Special mention: It's not rare to see Jose Bautista hit home runs (anymore), but two Saturday gave him 31 before the All-Star break. What is this, 2001?



Mike Quade, Cubs manager. Quade pulled Ryan Dempster after five innings and 87 pitches. That's not exactly egregious, though it does feel early for a guy who wasn't getting knocked around in a major way. Yet it worked. The Cubs won as the bullpen threw four scoreless innings. But Dempster and Quade got into a pretty decent argument when Quade told his pitcher he was taking him out of the game. Again, if this was a stand-alone issue, it's basically a non-issue. But Quade's Cubs are 17 games under .500, he constantly makes questionable decisions -- take bunting with Marlon Byrd when light-hitting Tony Campana was on deck earlier this week -- and now he's arguing with a player. And Quade's big selling point was supposedly that he's a player's manager. Instead, he appears to be in over his head.

Brewers' bullpen. The Brewers found a way to get to extra innings against the Reds Saturday, but allowing five runs in the 10th inning is pretty tough to overcome, and now the Brewers are back tied with the Cardinals atop the NL Comedy Central. This one was noteworthy because it was the 20th loss this season for the Brewers, tops in all of MLB.

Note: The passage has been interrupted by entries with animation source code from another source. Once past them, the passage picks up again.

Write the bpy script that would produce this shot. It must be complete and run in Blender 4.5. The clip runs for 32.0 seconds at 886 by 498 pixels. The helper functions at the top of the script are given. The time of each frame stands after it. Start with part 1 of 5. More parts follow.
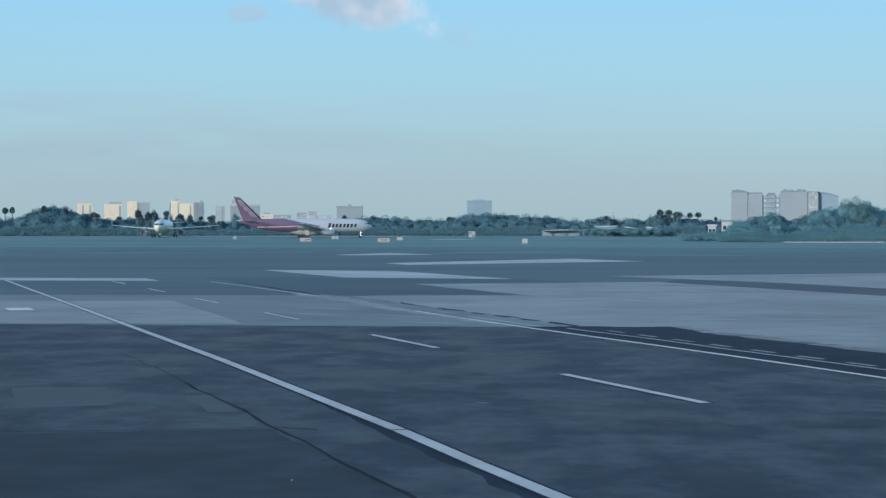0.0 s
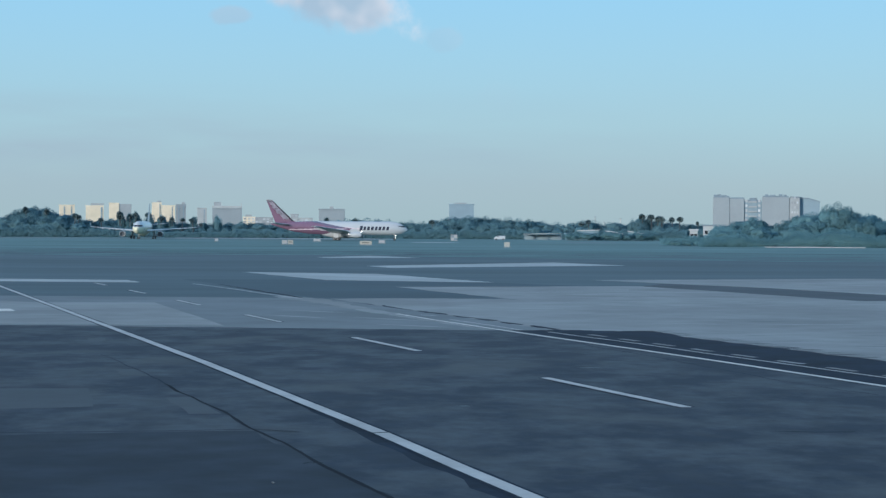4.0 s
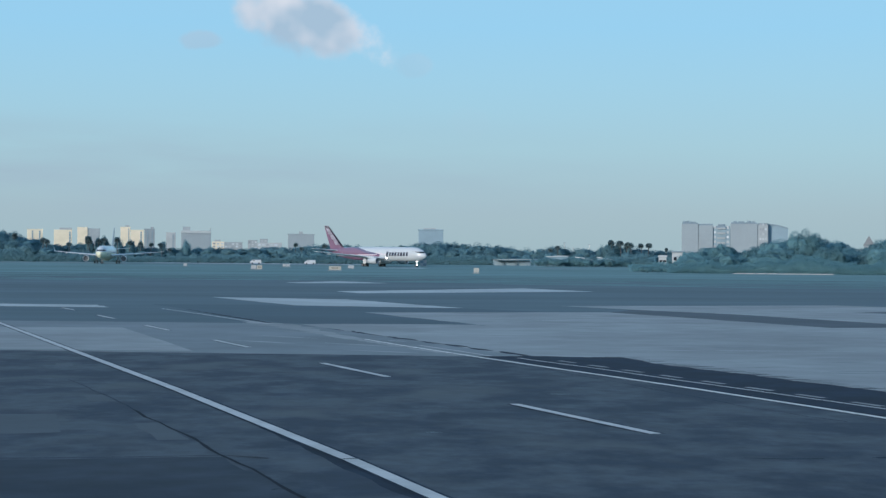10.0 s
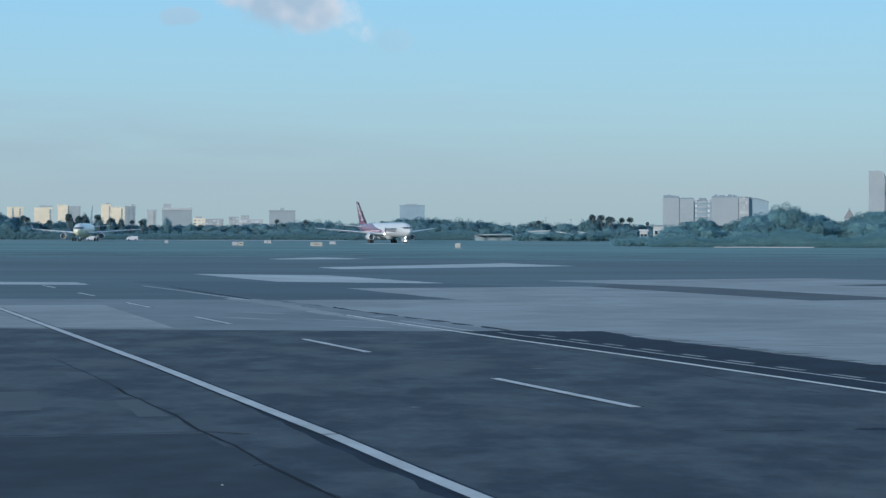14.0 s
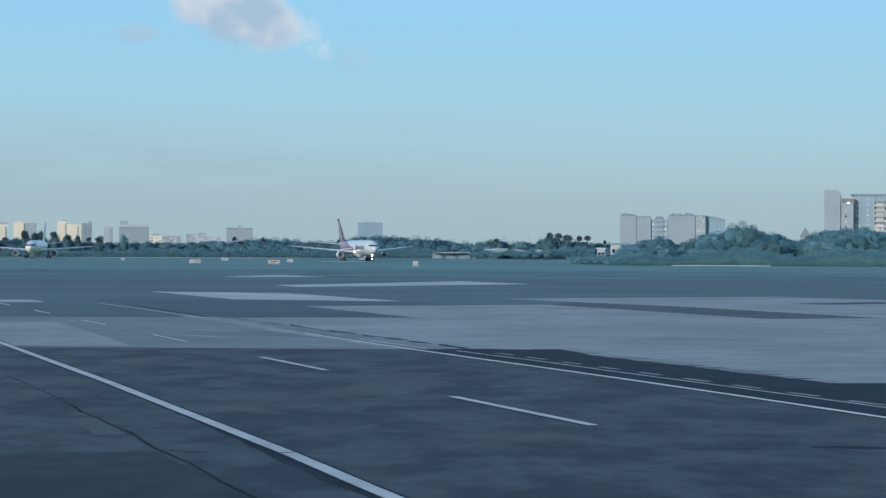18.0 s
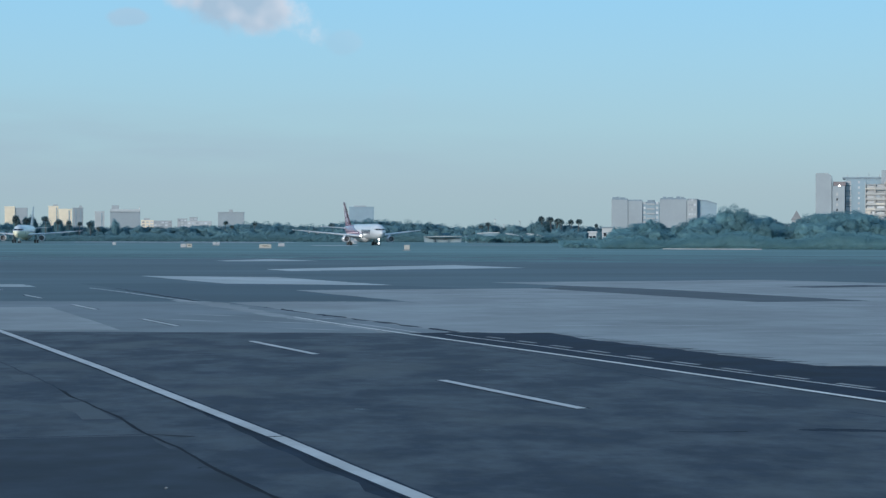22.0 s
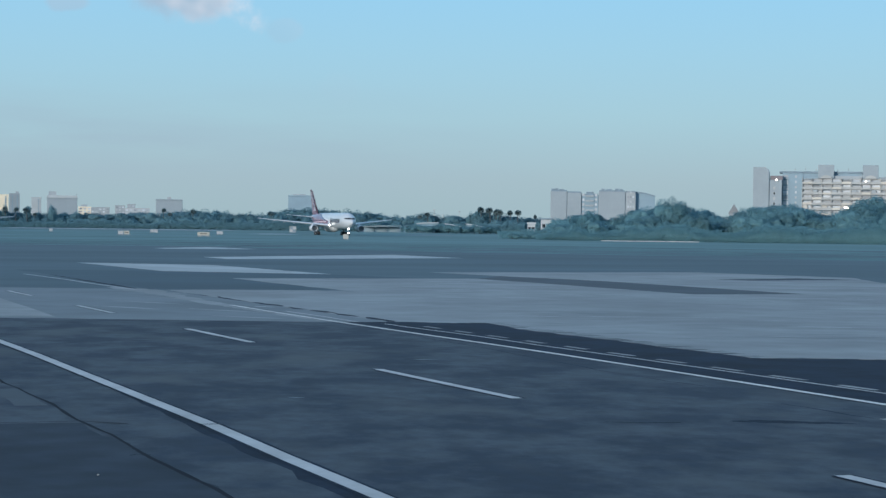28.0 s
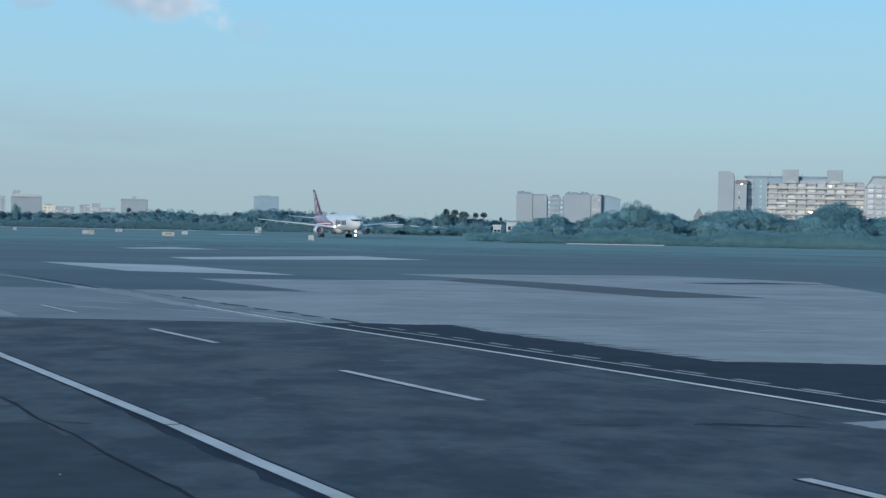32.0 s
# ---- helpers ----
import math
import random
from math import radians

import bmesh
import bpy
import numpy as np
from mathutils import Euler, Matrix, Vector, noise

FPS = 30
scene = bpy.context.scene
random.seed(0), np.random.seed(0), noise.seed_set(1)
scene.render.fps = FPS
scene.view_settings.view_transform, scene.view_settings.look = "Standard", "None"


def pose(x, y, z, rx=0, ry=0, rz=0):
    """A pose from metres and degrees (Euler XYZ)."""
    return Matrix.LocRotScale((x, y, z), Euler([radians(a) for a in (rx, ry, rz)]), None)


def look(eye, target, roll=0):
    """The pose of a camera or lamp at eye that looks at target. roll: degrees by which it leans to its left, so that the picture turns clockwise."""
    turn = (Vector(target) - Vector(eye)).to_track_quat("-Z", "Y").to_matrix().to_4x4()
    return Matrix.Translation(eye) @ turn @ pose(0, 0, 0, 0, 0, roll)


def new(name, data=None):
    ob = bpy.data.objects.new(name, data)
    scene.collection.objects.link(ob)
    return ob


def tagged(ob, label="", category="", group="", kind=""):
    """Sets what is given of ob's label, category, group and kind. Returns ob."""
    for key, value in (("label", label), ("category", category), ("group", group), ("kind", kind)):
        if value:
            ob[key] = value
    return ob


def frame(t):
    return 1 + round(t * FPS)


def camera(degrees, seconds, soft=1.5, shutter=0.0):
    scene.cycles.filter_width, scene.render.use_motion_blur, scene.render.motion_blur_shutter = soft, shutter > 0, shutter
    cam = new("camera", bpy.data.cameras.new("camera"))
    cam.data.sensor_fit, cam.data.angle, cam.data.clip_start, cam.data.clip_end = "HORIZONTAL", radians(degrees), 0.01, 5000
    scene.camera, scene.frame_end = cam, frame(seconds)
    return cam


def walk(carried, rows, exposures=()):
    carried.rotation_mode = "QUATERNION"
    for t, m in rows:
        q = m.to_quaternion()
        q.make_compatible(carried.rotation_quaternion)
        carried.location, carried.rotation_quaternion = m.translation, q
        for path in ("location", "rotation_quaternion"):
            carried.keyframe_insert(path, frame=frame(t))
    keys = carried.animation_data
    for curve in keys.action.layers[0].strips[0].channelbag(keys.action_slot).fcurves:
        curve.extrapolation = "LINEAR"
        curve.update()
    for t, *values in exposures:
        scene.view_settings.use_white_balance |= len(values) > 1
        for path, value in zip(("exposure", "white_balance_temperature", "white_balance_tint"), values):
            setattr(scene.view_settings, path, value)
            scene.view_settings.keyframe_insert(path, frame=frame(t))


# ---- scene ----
# The apron falls away gently from the camera; far off the field levels out again.
EYE = 2.25


def view(yaw, pitch, roll, x=0.0, dz=0.0):
    """The camera's pose from its bearing, tilt and lean in degrees, and its small drift in metres."""
    a, p = radians(yaw), radians(pitch)
    eye = Vector((x, 0.0, EYE + dz))
    return look(eye, eye + Vector((math.sin(a) * math.cos(p), math.cos(a) * math.cos(p), math.sin(p))), roll)


cam = camera(27.13, 32.0, soft=1.4)
walk(cam, [
    (0.0, view(-0.025, -0.617, -0.000, -0.000, 0.000)),
    (0.5, view(0.056, -0.590, 0.017, 0.007, -0.000)),
    (1.0, view(0.128, -0.552, 0.108, 0.001, -0.000)),
    (1.5, view(0.236, -0.533, 0.143, 0.002, 0.002)),
    (2.0, view(0.356, -0.572, 0.285, 0.003, -0.001)),
    (2.5, view(0.490, -0.620, 0.357, 0.005, -0.004)),
    (3.0, view(0.544, -0.617, 0.388, -0.002, -0.003)),
    (3.5, view(0.525, -0.547, 0.334, -0.005, -0.002)),
    (5.5, view(0.651, -0.492, 0.300, 0.001, -0.001)),
    (6.0, view(0.767, -0.519, 0.303, 0.003, -0.000)),
    (6.5, view(0.816, -0.524, 0.335, 0.003, 0.001)),
    (7.0, view(0.846, -0.470, 0.333, 0.000, 0.002)),
    (7.5, view(0.875, -0.390, 0.327, -0.003, 0.003)),
    (8.0, view(0.928, -0.276, 0.304, 0.008, 0.001)),
    (8.5, view(1.020, -0.114, 0.304, 0.009, 0.002)),
    (9.0, view(1.162, 0.055, 0.383, -0.008, 0.004)),
    (9.5, view(1.330, 0.190, 0.419, -0.006, 0.005)),
    (10.0, view(1.488, 0.288, 0.495, -0.010, 0.005)),
    (10.5, view(1.626, 0.308, 0.504, 0.004, -0.002)),
    (11.0, view(1.713, 0.229, 0.456, 0.001, 0.001)),
    (11.5, view(1.754, 0.082, 0.413, 0.011, -0.002)),
    (12.0, view(1.770, -0.085, 0.333, 0.010, -0.000)),
    (12.5, view(1.784, -0.224, 0.222, -0.002, -0.001)),
    (13.0, view(1.834, -0.339, 0.192, 0.001, -0.003)),
    (13.5, view(1.918, -0.428, 0.118, -0.005, 0.000)),
    (14.0, view(2.070, -0.476, 0.132, 0.011, -0.001)),
    (14.5, view(2.262, -0.440, 0.188, 0.016, -0.004)),
    (16.5, view(3.114, 0.037, 0.448, 0.010, 0.001)),
    (17.0, view(3.238, 0.077, 0.391, 0.011, 0.001)),
    (17.5, view(3.336, 0.085, 0.346, 0.014, -0.002)),
    (18.0, view(3.387, 0.087, 0.250, 0.008, 0.000)),
    (18.5, view(3.429, 0.091, 0.249, 0.019, -0.000)),
    (19.0, view(3.455, 0.091, 0.249, 0.020, -0.000)),
    (19.5, view(3.479, 0.062, 0.252, 0.011, 0.000)),
    (20.0, view(3.534, 0.006, 0.252, 0.021, 0.001)),
    (20.5, view(3.610, -0.088, 0.203, 0.032, -0.003)),
    (21.0, view(3.648, -0.187, 0.133, 0.027, 0.000)),
    (21.5, view(3.648, -0.300, 0.113, 0.032, 0.001)),
    (22.0, view(3.648, -0.416, 0.138, 0.052, -0.001)),
    (22.5, view(3.664, -0.501, 0.209, 0.062, 0.000)),
    (23.0, view(3.773, -0.593, 0.309, 0.076, -0.006)),
    (23.5, view(3.925, -0.639, 0.442, 0.082, -0.011)),
    (24.0, view(4.058, -0.704, 0.546, 0.066, -0.009)),
    (24.5, view(4.159, -0.806, 0.561, 0.072, -0.009)),
    (25.0, view(4.290, -0.944, 0.581, 0.072, -0.011)),
    (25.5, view(4.453, -1.082, 0.541, 0.088, -0.016)),
    (27.5, view(5.333, -0.861, 0.660, 0.081, -0.011)),
    (28.0, view(5.555, -0.715, 0.733, 0.080, -0.010)),
    (28.5, view(5.770, -0.628, 0.770, 0.076, -0.012)),
    (29.0, view(5.947, -0.615, 0.806, 0.080, -0.013)),
    (29.5, view(6.108, -0.635, 0.844, 0.084, -0.010)),
    (30.0, view(6.226, -0.647, 0.938, 0.086, -0.014)),
    (30.5, view(6.337, -0.661, 1.008, 0.071, -0.012)),
    (31.0, view(6.446, -0.664, 1.108, 0.073, -0.011)),
    (31.5, view(6.540, -0.658, 1.123, 0.077, -0.011)),
    (32.0, view(6.630, -0.639, 1.148, 0.086, -0.014)),
], exposures=[(0.0, 0.06, 6240, 9), (3.0, 0.05, 6240, 9), (6.0, 0.0, 6240, 9), (32.0, 0.0, 6240, 9)])

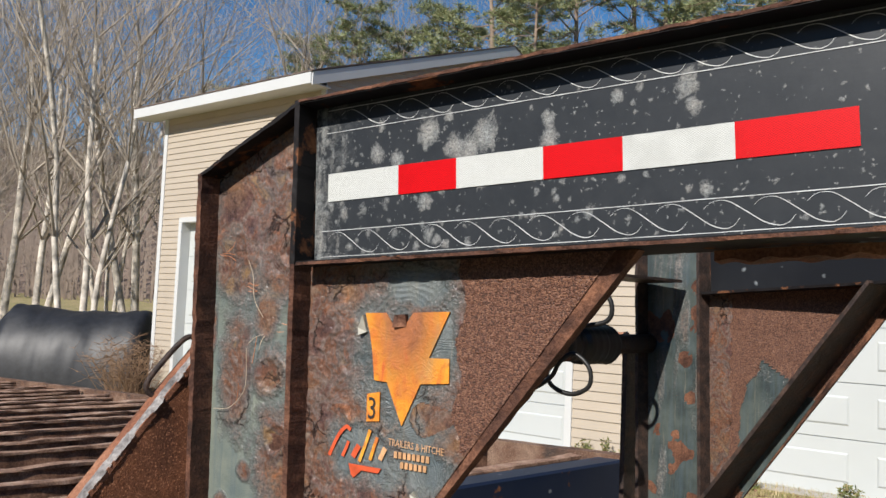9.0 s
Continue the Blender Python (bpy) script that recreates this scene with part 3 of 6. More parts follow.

People complaining about Derek Jeter. Sorry, 3,000 hits is a huge milestone. Of all the players who have ever played baseball, only 28 have gotten there. It's a big deal. And it was pretty awesome that he hit a now-rare home run in getting there. If you feel the need to be negative instead of just enjoying the moment, maybe you shouldn't be a baseball fan. The whole reason we watch the game is to enjoy it, so let's enjoy the achievement.